たとえば、飛騨を攻めた際に疲弊していた昌景が猿に導かれ、山間の秘湯で回復したという伝説がある。その秘湯こそ、平湯温泉。乗鞍岳登山や新穂高へ向かう登山者なら、きっと一度は浸かったことがあるだろう。もちろんぼくも、そのひとり。そういうこともあって、山県昌景の墓前で山遊びの感謝を伝えたかったのだ。

ついでながら、長篠には「長篠城址史跡保存館」が、設楽ヶ原には「新城市設楽原歴史資料館」がある。どちらの展示も非常に面白い。合戦地ハイクの予習復習として、ぜひ見学していこう。

長篠に来たら鳳来寺山を忘れてはならない

愛知県新城市にある鳳来寺山。長篠から目と鼻の先だ

さて、合戦地ハイクを楽しんだら、やはり家康に所縁のある低山も訪れておきたい。長篠・設楽ヶ原の北東に位置する鳳来寺山は愛知県を代表する人気の低山で、標高は695mである。およそ1500万年前の火山活動の名残の山であり、1300年もむかしに開かれた古刹・鳳来寺の存在で知られている。歴史あり、地質あり、絶景ありと、低山ハイクを存分に楽しめる山だ。
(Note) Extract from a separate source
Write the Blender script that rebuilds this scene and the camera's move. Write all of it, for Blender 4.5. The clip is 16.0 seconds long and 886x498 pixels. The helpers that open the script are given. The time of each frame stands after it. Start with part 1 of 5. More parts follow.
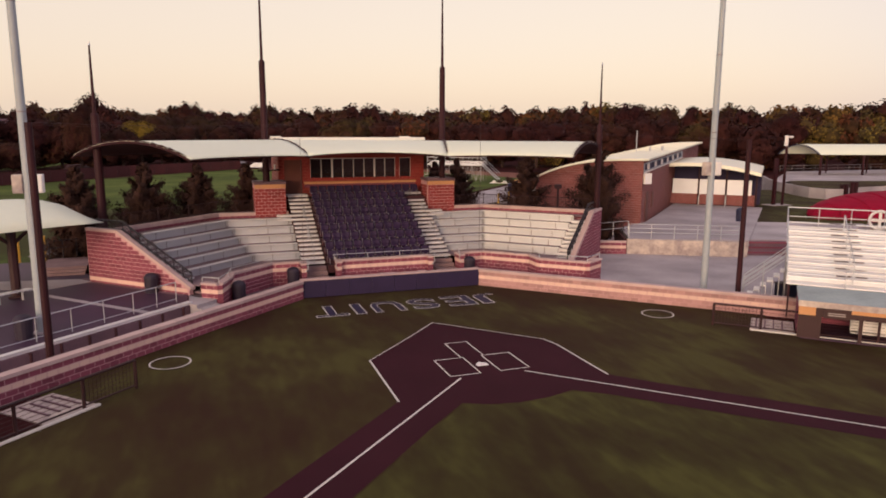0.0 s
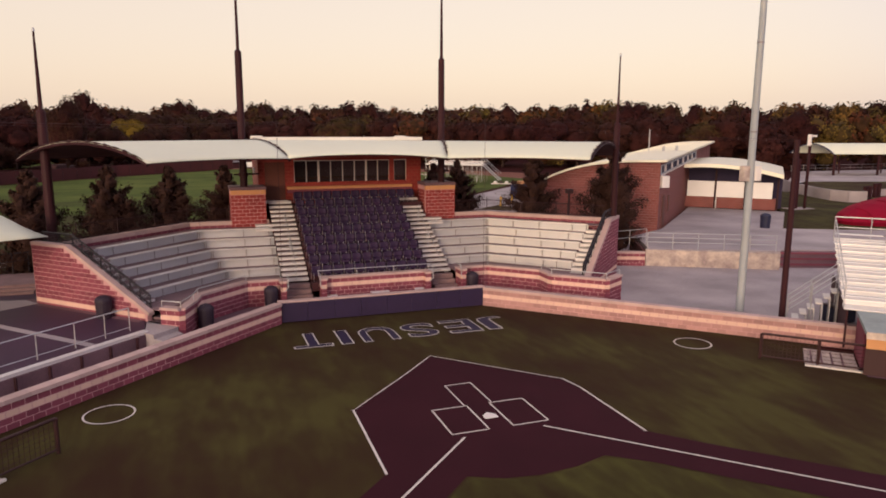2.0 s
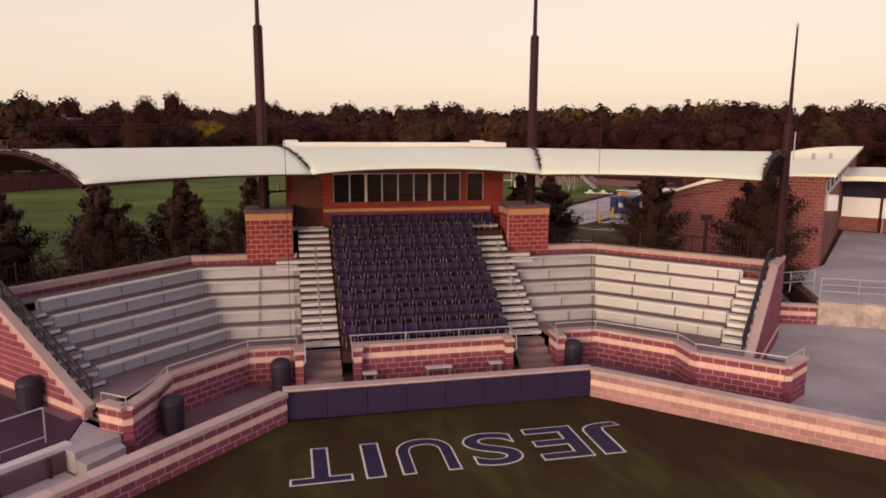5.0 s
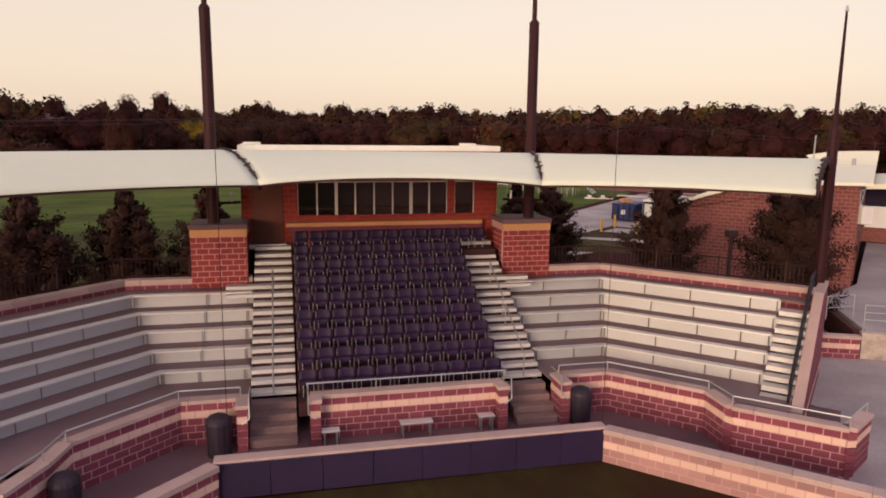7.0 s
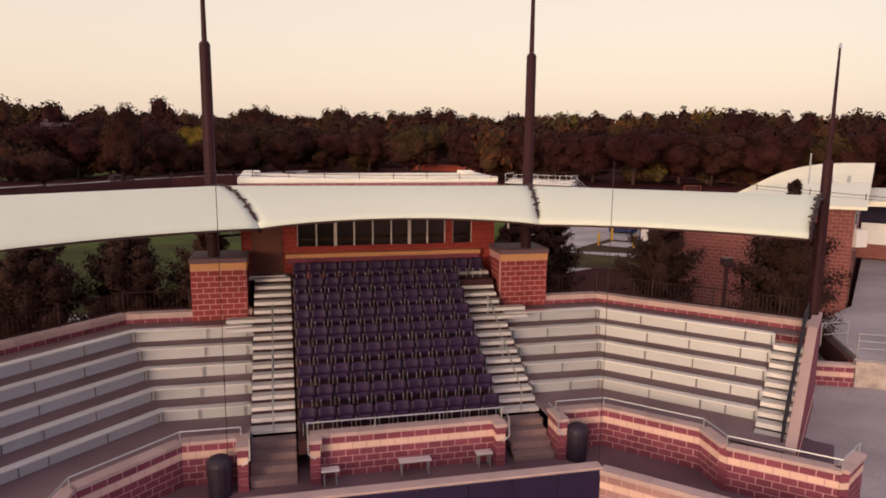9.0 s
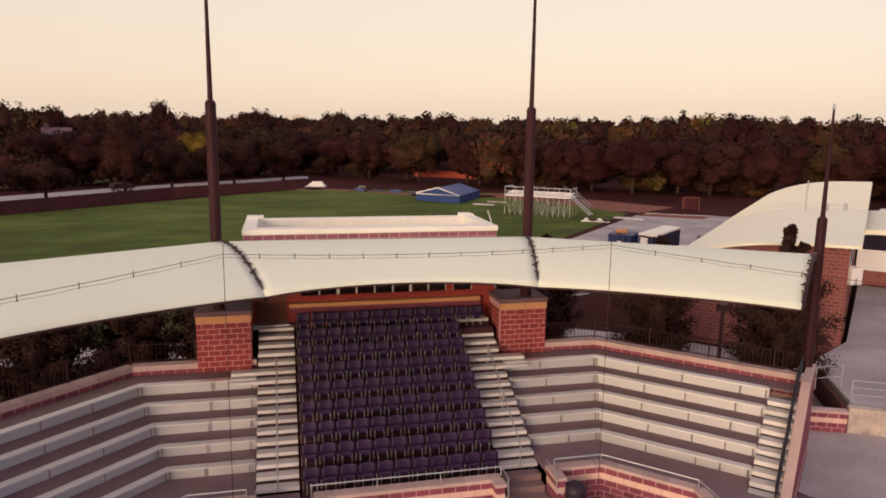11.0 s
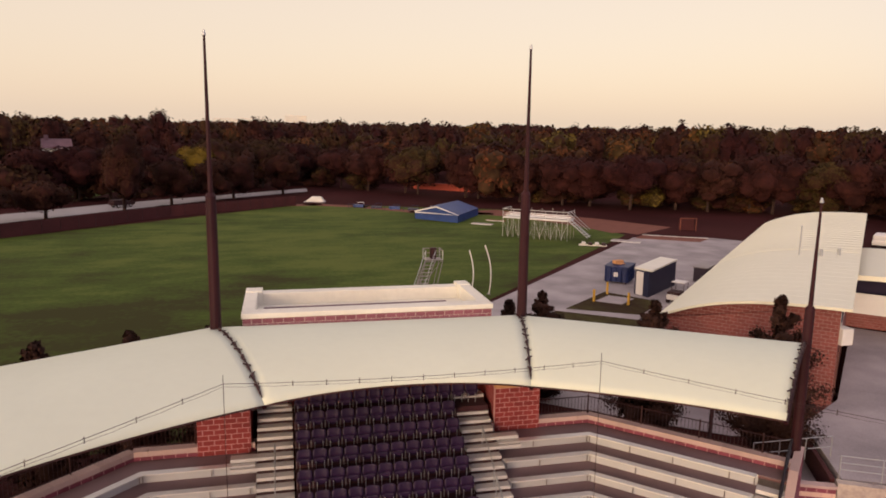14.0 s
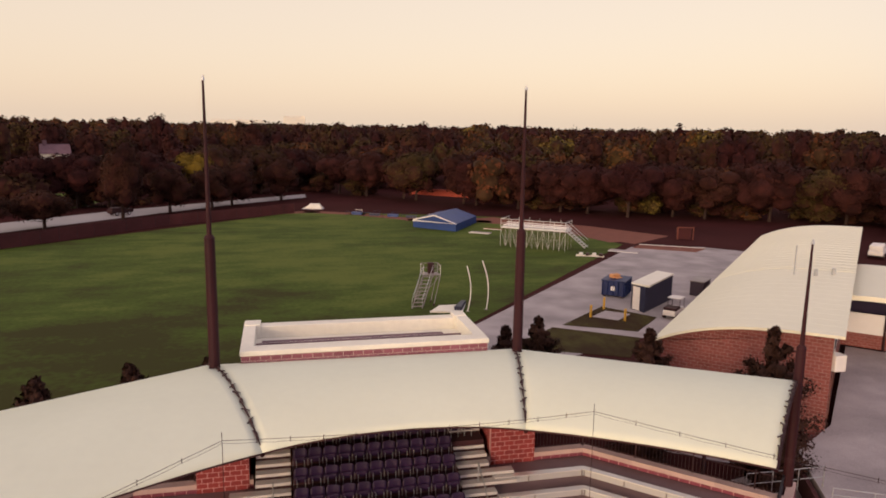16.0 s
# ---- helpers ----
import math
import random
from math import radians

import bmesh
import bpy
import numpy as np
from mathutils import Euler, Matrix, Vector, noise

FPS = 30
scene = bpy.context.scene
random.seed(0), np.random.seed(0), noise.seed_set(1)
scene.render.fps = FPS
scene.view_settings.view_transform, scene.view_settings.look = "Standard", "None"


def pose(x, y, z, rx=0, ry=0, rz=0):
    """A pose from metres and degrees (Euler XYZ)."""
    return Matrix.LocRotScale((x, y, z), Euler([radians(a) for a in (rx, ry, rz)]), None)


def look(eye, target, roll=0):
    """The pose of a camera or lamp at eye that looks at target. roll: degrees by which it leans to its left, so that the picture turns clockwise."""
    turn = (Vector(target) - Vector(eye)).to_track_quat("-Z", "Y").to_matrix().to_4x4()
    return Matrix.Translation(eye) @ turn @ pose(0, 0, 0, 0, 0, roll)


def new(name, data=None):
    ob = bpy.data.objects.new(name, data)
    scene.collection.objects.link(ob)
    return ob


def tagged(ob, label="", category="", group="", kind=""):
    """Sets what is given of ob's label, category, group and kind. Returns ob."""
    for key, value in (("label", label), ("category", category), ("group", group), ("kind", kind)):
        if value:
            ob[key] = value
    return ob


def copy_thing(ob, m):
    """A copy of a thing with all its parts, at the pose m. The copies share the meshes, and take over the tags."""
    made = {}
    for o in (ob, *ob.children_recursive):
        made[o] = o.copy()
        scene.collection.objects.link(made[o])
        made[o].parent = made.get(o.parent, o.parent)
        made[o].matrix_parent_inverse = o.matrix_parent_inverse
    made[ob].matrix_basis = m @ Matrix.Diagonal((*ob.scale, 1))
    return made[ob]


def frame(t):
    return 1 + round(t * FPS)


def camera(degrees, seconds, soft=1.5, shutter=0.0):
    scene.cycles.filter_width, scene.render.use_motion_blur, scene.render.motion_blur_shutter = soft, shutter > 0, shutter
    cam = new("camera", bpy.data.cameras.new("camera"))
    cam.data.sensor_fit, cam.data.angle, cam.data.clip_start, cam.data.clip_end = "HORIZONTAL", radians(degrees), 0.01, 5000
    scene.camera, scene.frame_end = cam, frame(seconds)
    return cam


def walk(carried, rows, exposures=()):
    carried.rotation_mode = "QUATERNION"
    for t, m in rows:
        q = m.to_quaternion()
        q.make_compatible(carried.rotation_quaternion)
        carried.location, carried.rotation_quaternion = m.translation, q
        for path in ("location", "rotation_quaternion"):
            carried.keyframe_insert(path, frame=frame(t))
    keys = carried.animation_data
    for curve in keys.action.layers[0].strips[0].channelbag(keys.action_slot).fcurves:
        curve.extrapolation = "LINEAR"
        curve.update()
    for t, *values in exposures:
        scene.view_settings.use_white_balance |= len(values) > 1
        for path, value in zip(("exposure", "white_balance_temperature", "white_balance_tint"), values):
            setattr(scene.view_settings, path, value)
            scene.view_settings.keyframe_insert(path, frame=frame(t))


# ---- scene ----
cam = camera(65.4, 16.0, soft=1.8)
PATH = [
    (0, (-9.718, -22.989, 8.674), (-9.058, -21.132, 8.336), 0.2),
    (0.5, (-9.469, -22.398, 8.659), (-8.81, -20.541, 8.32), 0.2),
    (1, (-9.129, -21.348, 8.691), (-8.469, -19.491, 8.349), 0.2),
    (1.5, (-8.643, -19.993, 8.704), (-7.983, -18.136, 8.361), 0.2),
    (2, (-8.129, -18.44, 8.714), (-7.466, -16.584, 8.371), 0.2),
    (2.5, (-7.526, -16.791, 8.692), (-6.862, -14.936, 8.35), 0.1),
    (3, (-6.925, -15.088, 8.688), (-6.258, -13.234, 8.345), 0.2),
    (3.5, (-6.379, -13.355, 8.765), (-5.784, -11.477, 8.42), 0.2),
    (4, (-5.834, -11.562, 8.768), (-5.337, -9.656, 8.425), 0.2),
    (4.5, (-5.181, -9.659, 8.778), (-4.754, -7.735, 8.436), 0.3),
    (7, (-3.09, -3.499, 8.756), (-2.65, -1.577, 8.421), 0.6),
    (7.5, (-3.079, -3.434, 8.783), (-2.638, -1.513, 8.446), 0.6),
    (8, (-3.084, -3.445, 9.036), (-2.642, -1.523, 8.7), 0.6),
    (8.5, (-3.109, -3.468, 9.477), (-2.665, -1.547, 9.142), 0.6),
    (9, (-3.118, -3.539, 9.918), (-2.672, -1.617, 9.586), 0.6),
    (11.5, (-3.233, -3.633, 12.502), (-2.785, -1.713, 12.165), 0.8),
    (12, (-3.197, -3.637, 13.044), (-2.748, -1.717, 12.709), 0.8),
    (12.5, (-3.165, -3.589, 13.578), (-2.716, -1.669, 13.243), 0.8),
    (13, (-3.152, -3.579, 14.123), (-2.702, -1.66, 13.787), 0.8),
    (13.5, (-3.138, -3.601, 14.656), (-2.688, -1.682, 14.32), 0.9),
    (14, (-3.13, -3.598, 15.186), (-2.68, -1.678, 14.85), 0.9),
    (14.5, (-3.138, -3.582, 15.721), (-2.687, -1.663, 15.384), 0.9),
    (15, (-3.131, -3.627, 16.256), (-2.68, -1.707, 15.92), 0.9),
    (15.5, (-3.108, -3.642, 16.64), (-2.658, -1.722, 16.304), 0.9),
    (16, (-3.077, -3.665, 16.689), (-2.623, -1.746, 16.353), 0.9),
]
walk(cam, [(t, look(eye, target, roll)) for t, eye, target, roll in PATH], [(0, -0.03, 6500, 14), (9, -0.03, 6500, 14), (13, -0.07, 6750, 13), (16, -0.07, 6750, 13)])

# ---- world, sun, exposure ----
SUN_AZ, SUN_EL = radians(-140), radians(8)      # low sun to the left, behind the camera
world = bpy.data.worlds.new("dusk_sky")
world.use_nodes = True
scene.world = world
wn, wl = world.node_tree.nodes, world.node_tree.links
wn.clear()
sky = wn.new("ShaderNodeTexSky")
sky.sky_type, sky.sun_disc = "NISHITA", False
sky.sun_elevation, sky.sun_rotation = SUN_EL, SUN_AZ
sky.air_density, sky.dust_density, sky.ozone_density = 1.0, 2.5, 1.0
haze = wn.new("ShaderNodeMix")
haze.data_type = "RGBA"
haze.inputs[7].default_value = (10.6, 8.75, 7.0, 1)
# the haze is thick towards the horizon and thin overhead
sky_co = wn.new("ShaderNodeTexCoord")
sky_z = wn.new("ShaderNodeSeparateXYZ")
thick = wn.new("ShaderNodeMapRange")
thick.interpolation_type = "SMOOTHSTEP"
for k, v in enumerate((0.20, 0.95, 0.53, 0.50)):
    thick.inputs[1 + k].default_value = v
wl.new(sky_co.outputs["Generated"], sky_z.inputs[0])
wl.new(sky_z.outputs[2], thick.inputs[0])
wl.new(thick.outputs[0], haze.inputs[0])
# away from the set sun the haze turns to a dim blue-violet
aside = wn.new("ShaderNodeVectorMath")
aside.operation, aside.inputs[1].default_value = "DOT_PRODUCT", (0.80, -0.60, 0.0)
fade = wn.new("ShaderNodeMapRange")
fade.interpolation_type = "SMOOTHSTEP"
for k, v in enumerate((0.0, 0.85, 0.0, 1.0)):
    fade.inputs[1 + k].default_value = v
tint = wn.new("ShaderNodeMix")
tint.data_type = "RGBA"
tint.inputs[6].default_value, tint.inputs[7].default_value = (10.6, 8.75, 7.0, 1), (6.6, 6.1, 8.0, 1)
wl.new(sky_co.outputs["Generated"], aside.inputs[0])
wl.new(aside.outputs["Value"], fade.inputs[0])
wl.new(fade.outputs[0], tint.inputs[0])
# and overhead to a soft violet
high = wn.new("ShaderNodeMapRange")
high.interpolation_type = "SMOOTHSTEP"
for k, v in enumerate((0.25, 0.95, 0.0, 1.0)):
    high.inputs[1 + k].default_value = v
dome = wn.new("ShaderNodeMix")
dome.data_type = "RGBA"
dome.inputs[7].default_value = (9.8, 8.2, 9.0, 1)
wl.new(sky_z.outputs[2], high.inputs[0])
wl.new(high.outputs[0], dome.inputs[0])
wl.new(tint.outputs[2], dome.inputs[6])
wl.new(dome.outputs[2], haze.inputs[7])
bg = wn.new("ShaderNodeBackground")
bg.inputs["Strength"].default_value = 0.135
wo = wn.new("ShaderNodeOutputWorld")
warm = wn.new("ShaderNodeMix")
warm.data_type, warm.blend_type = "RGBA", "MULTIPLY"
warm.inputs[0].default_value, warm.inputs[7].default_value = 1.0, (1.22, 0.98, 0.90, 1)
wl.new(sky.outputs[0], warm.inputs[6])
wl.new(warm.outputs[2], haze.inputs[6])
wl.new(haze.outputs[2], bg.inputs["Color"])
wl.new(bg.outputs[0], wo.inputs[0])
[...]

日光と久能山とともに三大東照宮とする説もある(諸説あり)

じつは、ここを訪れる大きな理由に、家康生誕のエピソードと深くかかわる東照宮の存在がある。鳳来寺には、家康の父・広忠とともに母・於大が参篭して世継ぎを得ることを願って家康を授かったという逸話があり、そのことが鳳来寺東照宮の創建につながった。亡くなった家康を祀るのが東照宮であるものの、ここには生誕の秘話もあるわけだ。家康の始まりと終わりを司る、唯一の東照宮だといえるのではないか。そんなわけで、登山を楽しみながら、なにやらとてつもなく縁起のよいものに触れられた気分になれる山なのだ。

茶臼山の織田信長本陣跡。山頂にはお稲荷さまが

そうそう、ついでにもうひとつ寄り道スポットを書き加えておきたい。新東名高速道路・下りの長篠設楽原パーキングエリアから、長篠・設楽ヶ原の戦いの際に着陣した織田信長の本陣跡に行くことができることをご存じだろうか。もちろん、車を停めたまま行けるから、これは行かない手はない。

さてさて、大河ドラマではもう少し先に描かれる(はず)の長篠・設楽ヶ原の戦いについて、今回は取り上げてみた。家康だけではなく、敗戦した武田側のエピソードや人物にも触れることで、まったく異なる地域の山とのつながりまで感じることができ、まさに“超個人的”に楽しむことができた歴史ハイクとなった。この調子で、次回も家康ゆかりの山を歩こうと考えている。